Work instructions:
Repeat the data below exactly, dropping any pictures it holds.

>> START Material provided

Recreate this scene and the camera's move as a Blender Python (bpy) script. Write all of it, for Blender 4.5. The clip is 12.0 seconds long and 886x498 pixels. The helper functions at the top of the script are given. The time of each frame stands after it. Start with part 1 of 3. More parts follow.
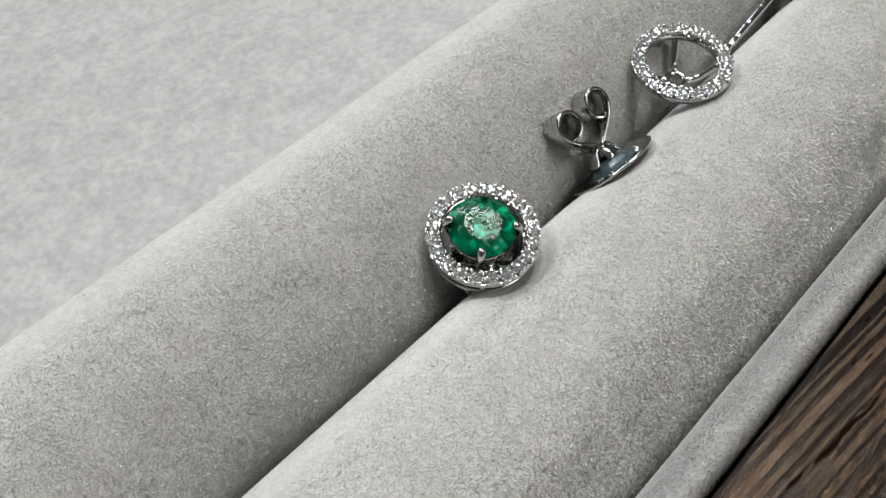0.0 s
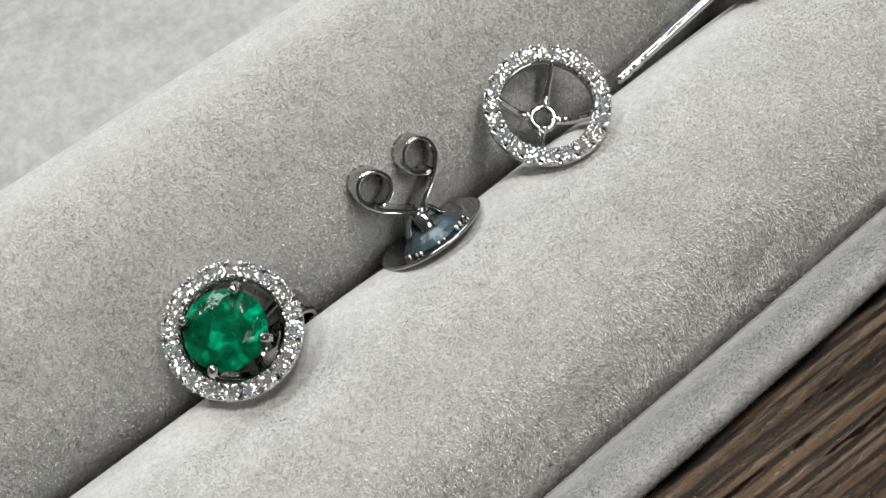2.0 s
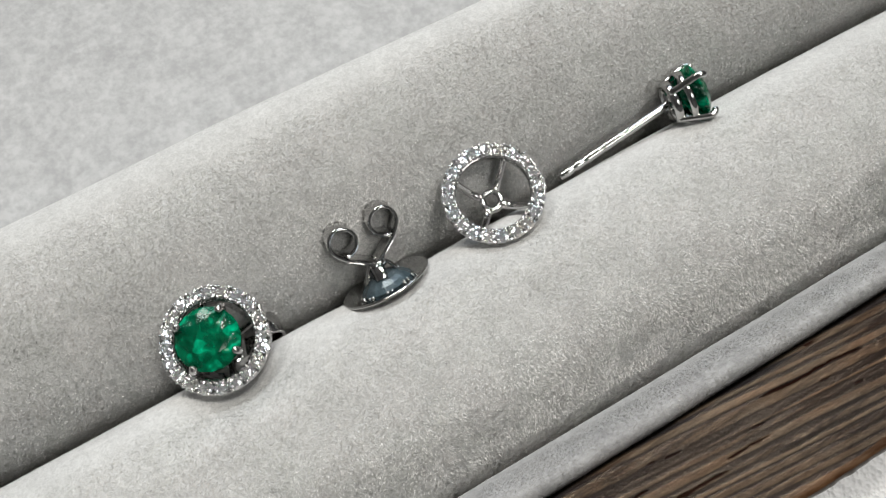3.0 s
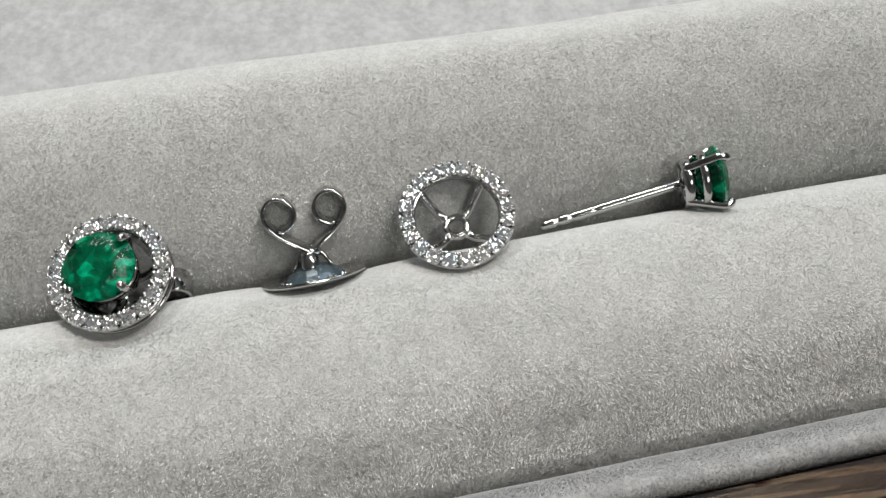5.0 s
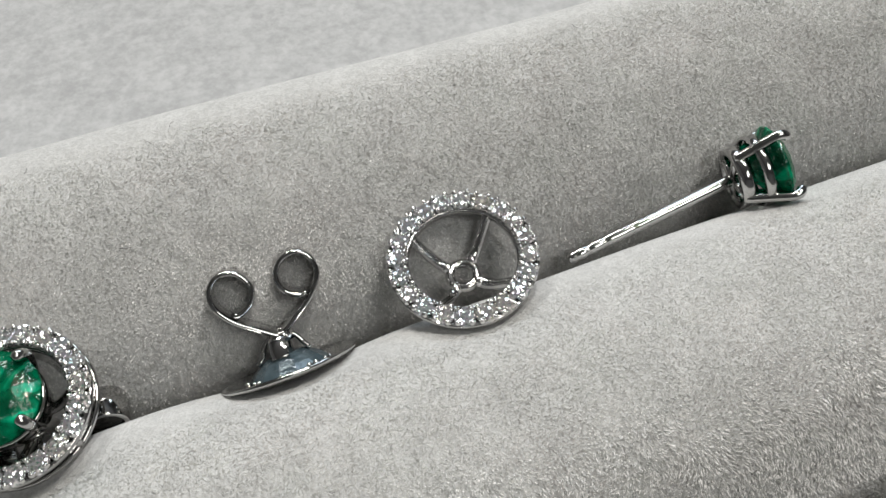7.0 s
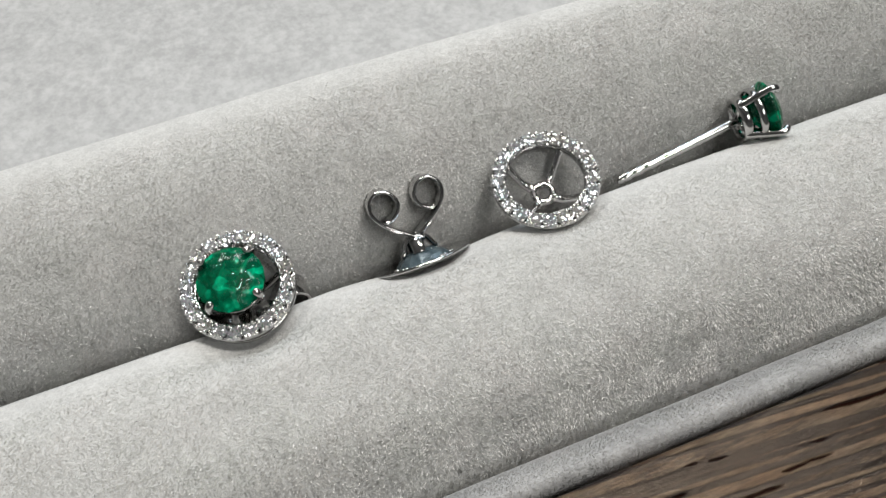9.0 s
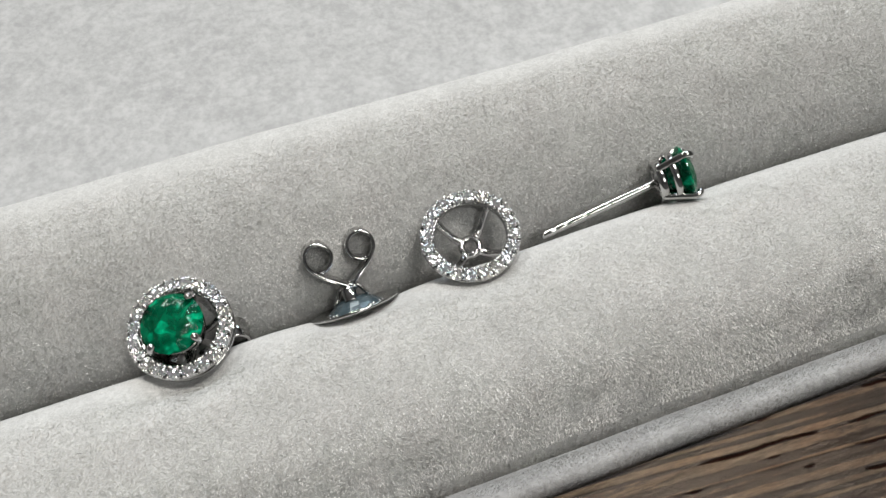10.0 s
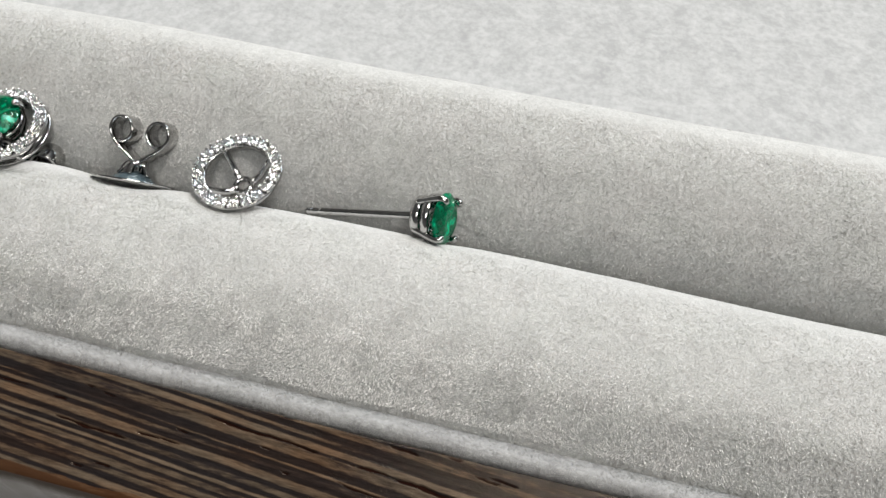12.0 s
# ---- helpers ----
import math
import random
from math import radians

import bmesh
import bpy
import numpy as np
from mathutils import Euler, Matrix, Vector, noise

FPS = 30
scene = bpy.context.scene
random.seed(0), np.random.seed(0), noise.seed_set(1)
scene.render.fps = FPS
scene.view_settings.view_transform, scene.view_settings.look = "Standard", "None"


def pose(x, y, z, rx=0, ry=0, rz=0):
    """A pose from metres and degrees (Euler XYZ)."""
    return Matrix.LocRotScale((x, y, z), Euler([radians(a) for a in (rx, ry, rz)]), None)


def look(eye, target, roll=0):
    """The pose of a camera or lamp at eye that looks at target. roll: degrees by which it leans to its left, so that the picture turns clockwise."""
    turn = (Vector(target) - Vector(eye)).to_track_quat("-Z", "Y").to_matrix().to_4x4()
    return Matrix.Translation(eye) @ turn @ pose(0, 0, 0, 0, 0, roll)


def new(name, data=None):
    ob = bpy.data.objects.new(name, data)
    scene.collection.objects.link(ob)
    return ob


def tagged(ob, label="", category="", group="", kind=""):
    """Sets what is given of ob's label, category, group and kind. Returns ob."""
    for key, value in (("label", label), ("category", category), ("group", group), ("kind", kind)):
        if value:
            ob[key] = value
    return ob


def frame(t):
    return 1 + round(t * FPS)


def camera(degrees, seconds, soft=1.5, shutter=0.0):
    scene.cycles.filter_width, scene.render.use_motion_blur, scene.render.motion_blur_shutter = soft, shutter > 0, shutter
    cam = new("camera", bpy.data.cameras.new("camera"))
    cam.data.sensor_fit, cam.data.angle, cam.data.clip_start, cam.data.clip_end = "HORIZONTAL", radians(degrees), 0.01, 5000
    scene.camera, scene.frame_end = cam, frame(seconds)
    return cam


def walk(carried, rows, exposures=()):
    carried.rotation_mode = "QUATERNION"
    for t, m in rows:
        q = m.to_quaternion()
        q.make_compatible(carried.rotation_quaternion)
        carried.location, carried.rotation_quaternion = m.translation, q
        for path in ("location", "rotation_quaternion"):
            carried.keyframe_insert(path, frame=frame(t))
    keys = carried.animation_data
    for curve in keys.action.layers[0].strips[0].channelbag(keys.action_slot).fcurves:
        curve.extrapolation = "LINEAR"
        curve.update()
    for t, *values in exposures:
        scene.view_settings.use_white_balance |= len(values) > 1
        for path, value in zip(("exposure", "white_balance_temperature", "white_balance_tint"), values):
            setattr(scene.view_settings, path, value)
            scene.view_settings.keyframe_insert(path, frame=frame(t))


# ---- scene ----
cam = camera(59.86, 12.0)
PATH = [
    (0.0, -0.03221, -0.00079, 0.07513, 34.673, 1.314, -44.390),
    (0.5, -0.02323, 0.00218, 0.07264, 29.851, 1.050, -43.745),
    (1.0, -0.01571, 0.00703, 0.07133, 24.940, 0.552, -42.419),
    (1.5, -0.00370, 0.00895, 0.07180, 20.273, 0.107, -40.262),
    (2.0, 0.00338, 0.00748, 0.07527, 18.273, -0.003, -37.015),
    (2.5, 0.00756, 0.00380, 0.08311, 17.942, -0.121, -32.907),
    (3.0, 0.01025, 0.00335, 0.09095, 18.329, -0.040, -28.486),
    (3.2, 0.01474, 0.00105, 0.09266, 18.404, -0.296, -26.619),
    (4.8, 0.02625, -0.00708, 0.08404, 26.350, -0.381, -10.510),
    (5.0, 0.02053, -0.00661, 0.07917, 27.280, -1.016, -10.390),
    (5.5, 0.01089, -0.00476, 0.07493, 30.139, -1.487, -12.522),
    (6.0, 0.01893, -0.00072, 0.07239, 33.259, -0.735, -15.713),
    (6.5, 0.01509, -0.00046, 0.06312, 34.411, 0.122, -18.146),
    (7.0, 0.01934, -0.00021, 0.06370, 33.452, 1.515, -19.187),
    (7.5, 0.01827, -0.00546, 0.06766, 31.433, 3.353, -19.070),
    (7.7, 0.01766, -0.00746, 0.07165, 30.681, 4.009, -18.867),
    (9.3, 0.00505, -0.00981, 0.08208, 29.398, 0.525, -20.637),
    (9.5, 0.00689, -0.00949, 0.08358, 29.562, 0.381, -20.762),
    (10.0, 0.01506, -0.01190, 0.08812, 29.863, 1.548, -18.386),
    (10.5, 0.02889, -0.02227, 0.08500, 30.403, 2.276, -12.059),
    (11.0, 0.04595, -0.02507, 0.08601, 31.972, 1.887, -2.356),
    (11.5, 0.06129, -0.03098, 0.08745, 33.948, 0.704, 7.925),
    (12.0, 0.06690, -0.02346, 0.08785, 34.606, -0.553, 14.897),
]
walk(cam, [(t, pose(x, y, z, rx, ry, rz)) for t, x, y, z, rx, ry, rz in PATH],
     [(0, -0.71), (3.0, -0.66), (5.0, -0.71), (6.5, -0.76), (7.7, -0.67), (9.5, -0.62), (10.5, -0.56), (11.0, -0.39), (12.0, -0.42)])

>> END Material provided

Finished exercise:
Recreate this scene and the camera's move as a Blender Python (bpy) script. Write all of it, for Blender 4.5. The clip is 12.0 seconds long and 886x498 pixels. The helper functions at the top of the script are given. The time of each frame stands after it. Start with part 1 of 3. More parts follow.
0.0 s
2.0 s
3.0 s
5.0 s
7.0 s
9.0 s
10.0 s
12.0 s
# ---- helpers ----
import math
import random
from math import radians

import bmesh
import bpy
import numpy as np
from mathutils import Euler, Matrix, Vector, noise

FPS = 30
scene = bpy.context.scene
random.seed(0), np.random.seed(0), noise.seed_set(1)
scene.render.fps = FPS
scene.view_settings.view_transform, scene.view_settings.look = "Standard", "None"


def pose(x, y, z, rx=0, ry=0, rz=0):
    """A pose from metres and degrees (Euler XYZ)."""
    return Matrix.LocRotScale((x, y, z), Euler([radians(a) for a in (rx, ry, rz)]), None)


def look(eye, target, roll=0):
    """The pose of a camera or lamp at eye that looks at target. roll: degrees by which it leans to its left, so that the picture turns clockwise."""
    turn = (Vector(target) - Vector(eye)).to_track_quat("-Z", "Y").to_matrix().to_4x4()
    return Matrix.Translation(eye) @ turn @ pose(0, 0, 0, 0, 0, roll)


def new(name, data=None):
    ob = bpy.data.objects.new(name, data)
    scene.collection.objects.link(ob)
    return ob


def tagged(ob, label="", category="", group="", kind=""):
    """Sets what is given of ob's label, category, group and kind. Returns ob."""
    for key, value in (("label", label), ("category", category), ("group", group), ("kind", kind)):
        if value:
            ob[key] = value
    return ob


def frame(t):
    return 1 + round(t * FPS)


def camera(degrees, seconds, soft=1.5, shutter=0.0):
    scene.cycles.filter_width, scene.render.use_motion_blur, scene.render.motion_blur_shutter = soft, shutter > 0, shutter
    cam = new("camera", bpy.data.cameras.new("camera"))
    cam.data.sensor_fit, cam.data.angle, cam.data.clip_start, cam.data.clip_end = "HORIZONTAL", radians(degrees), 0.01, 5000
    scene.camera, scene.frame_end = cam, frame(seconds)
    return cam


def walk(carried, rows, exposures=()):
    carried.rotation_mode = "QUATERNION"
    for t, m in rows:
        q = m.to_quaternion()
        q.make_compatible(carried.rotation_quaternion)
        carried.location, carried.rotation_quaternion = m.translation, q
        for path in ("location", "rotation_quaternion"):
            carried.keyframe_insert(path, frame=frame(t))
    keys = carried.animation_data
    for curve in keys.action.layers[0].strips[0].channelbag(keys.action_slot).fcurves:
        curve.extrapolation = "LINEAR"
        curve.update()
    for t, *values in exposures:
        scene.view_settings.use_white_balance |= len(values) > 1
        for path, value in zip(("exposure", "white_balance_temperature", "white_balance_tint"), values):
            setattr(scene.view_settings, path, value)
            scene.view_settings.keyframe_insert(path, frame=frame(t))


# ---- scene ----
cam = camera(59.86, 12.0)
PATH = [
    (0.0, -0.03221, -0.00079, 0.07513, 34.673, 1.314, -44.390),
    (0.5, -0.02323, 0.00218, 0.07264, 29.851, 1.050, -43.745),
    (1.0, -0.01571, 0.00703, 0.07133, 24.940, 0.552, -42.419),
    (1.5, -0.00370, 0.00895, 0.07180, 20.273, 0.107, -40.262),
    (2.0, 0.00338, 0.00748, 0.07527, 18.273, -0.003, -37.015),
    (2.5, 0.00756, 0.00380, 0.08311, 17.942, -0.121, -32.907),
    (3.0, 0.01025, 0.00335, 0.09095, 18.329, -0.040, -28.486),
    (3.2, 0.01474, 0.00105, 0.09266, 18.404, -0.296, -26.619),
    (4.8, 0.02625, -0.00708, 0.08404, 26.350, -0.381, -10.510),
    (5.0, 0.02053, -0.00661, 0.07917, 27.280, -1.016, -10.390),
    (5.5, 0.01089, -0.00476, 0.07493, 30.139, -1.487, -12.522),
    (6.0, 0.01893, -0.00072, 0.07239, 33.259, -0.735, -15.713),
    (6.5, 0.01509, -0.00046, 0.06312, 34.411, 0.122, -18.146),
    (7.0, 0.01934, -0.00021, 0.06370, 33.452, 1.515, -19.187),
    (7.5, 0.01827, -0.00546, 0.06766, 31.433, 3.353, -19.070),
    (7.7, 0.01766, -0.00746, 0.07165, 30.681, 4.009, -18.867),
    (9.3, 0.00505, -0.00981, 0.08208, 29.398, 0.525, -20.637),
    (9.5, 0.00689, -0.00949, 0.08358, 29.562, 0.381, -20.762),
    (10.0, 0.01506, -0.01190, 0.08812, 29.863, 1.548, -18.386),
    (10.5, 0.02889, -0.02227, 0.08500, 30.403, 2.276, -12.059),
    (11.0, 0.04595, -0.02507, 0.08601, 31.972, 1.887, -2.356),
    (11.5, 0.06129, -0.03098, 0.08745, 33.948, 0.704, 7.925),
    (12.0, 0.06690, -0.02346, 0.08785, 34.606, -0.553, 14.897),
]
walk(cam, [(t, pose(x, y, z, rx, ry, rz)) for t, x, y, z, rx, ry, rz in PATH],
     [(0, -0.71), (3.0, -0.66), (5.0, -0.71), (6.5, -0.76), (7.7, -0.67), (9.5, -0.62), (10.5, -0.56), (11.0, -0.39), (12.0, -0.42)])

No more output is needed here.